The Committee shall meet no less frequently than quarterly in conjunction with regularly scheduled meetings of the Board. The Chair shall have full voting rights. The Chair may call, in his or her discretion, special meetings of the Committee which meetings may be conducted telephonically. In the event that the Chair is absent from a meeting, the member with the greatest seniority on the Board shall chair the meeting unless the members agree otherwise. The Chair shall appoint a secretary of the Committee which need not be a member of the Committee or the Board and who may be an employee of the Company. The secretary shall keep minutes of the meeting but shall not be entitled to vote on matters presented for a vote unless otherwise a member of the Committee. Attendance by persons other than members of the Committee at meetings of the Committee shall be allowed only at the invitation of the Chair or a majority of the members. If the Committee has three or more members, it may delegate a portion of its duties to one or more subcommittees.
In addition to the foregoing primary responsibilities, the duties and responsibilities of the Committee shall be to:
- Determine whether the skills, expertise and experience that should be represented by the various members of the Board of Directors are adequate and appropriate. Specifically, there should be members of the Board that are expert in financial matters and qualified to serve on the Board's Audit Committee.
- Make recommendations to the entire Board as to additional skills, expertise and experience that should be represented by new candidates for the Board of Directors.
- Identify, solicit and recommend as Board member candidates individuals possessing the skills, expertise and experience which the Board believes are desirable or necessary.
- Determine any other qualifications for a director including education, work experience, expertise, and ownership positions of the Company's common stock.
- Insure that the standards for determining the "independence" of each director are reviewed and applied to each director of the Company and that each director on this Committee and the Board's Audit and Compensation Committee qualifies as "independent".
- Insure that the Company adopts and maintains a written code of business conduct and ethics and determine whether such code is being followed and enforced as to the Company's Board members and officers.
- Develop and recommend to the Board of Directors Governance Guidelines covering at least those matters set forth in Rule 303A, to review such guidelines annually and to make recommendations to the Board for any changes or additions to such guidelines.
- Oversee compliance with the Company's Governance Guidelines and report to the Board any identified non-compliance and recommend remedial actions related thereto.
- Insure that any new director participates in the orientation program for new directors provided in the Governance Guidelines.
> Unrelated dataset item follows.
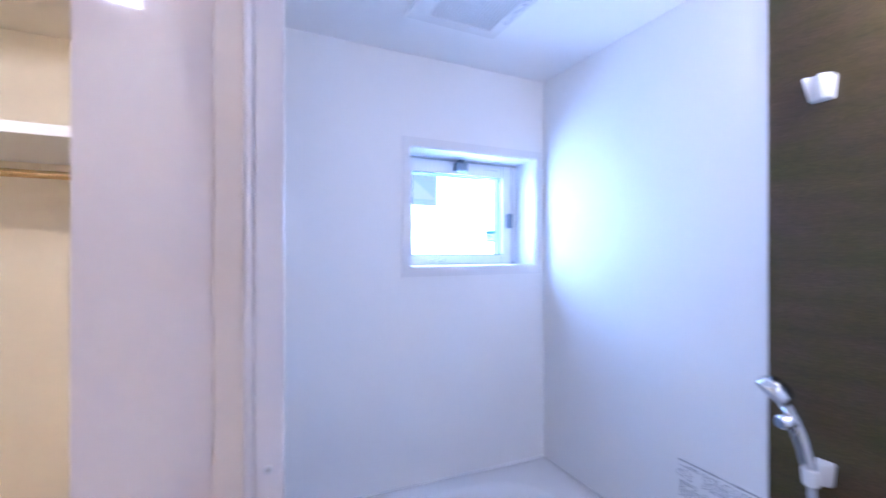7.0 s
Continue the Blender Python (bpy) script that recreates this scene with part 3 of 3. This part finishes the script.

- Oversee compliance with the continuing education and development requirements by each member of the Board, including approving seminars and programs attended and obtaining a certificate of compliance from each director.
- Determine that the requirements and standards for each member of a committee of the Board and the chairperson of such committee have been and are being met.
- Conduct an annual performance self-evaluation of the Board.
- Oversee in conjunction with the Board's Compensation Committee the annual review of the Company's CEO and, with the Company's CEO, the annual review of management. In accordance with procedures set for in the Company's Governance Guidelines.
- Conduct an annual performance self-evaluation as to the effectiveness of the Committee and to insure that each committee conducts an annual performance self-evaluation of such committee.
- Ensure that there is a quarterly executive session meeting of the non-management members of the Board. If any non-management director is not an "independent director," to ensure that there is at least an annual executive session of the independent members of the Board. The chair of the executive session shall be a "lead director" which position shall be rotated among the members of the Board in accordance with procedures set for in the Company's Governance Guidelines.
- Report to the Board at each regularly scheduled meeting.
The Committee shall have such powers as are necessary or appropriate to accomplish its purposes, responsibilities and duties including the power to engage (at the Company's expense) outside advisors to assist the Committee in the performance of its duties. The Committee may be required to investigate an activity of the Company related to the Committee's charter, and all employees are directed to cooperate in such investigation as requested by members of the Committee. The Committee shall have the sole authority to retain (at the Company's expense) and terminate any search firm used to identify director candidates, including the sole authority to approve the search firm's fees and other retention terms. The Committee shall have the power to amend this charter from time to time subject to ratification by a majority of the independent members of the entire Board.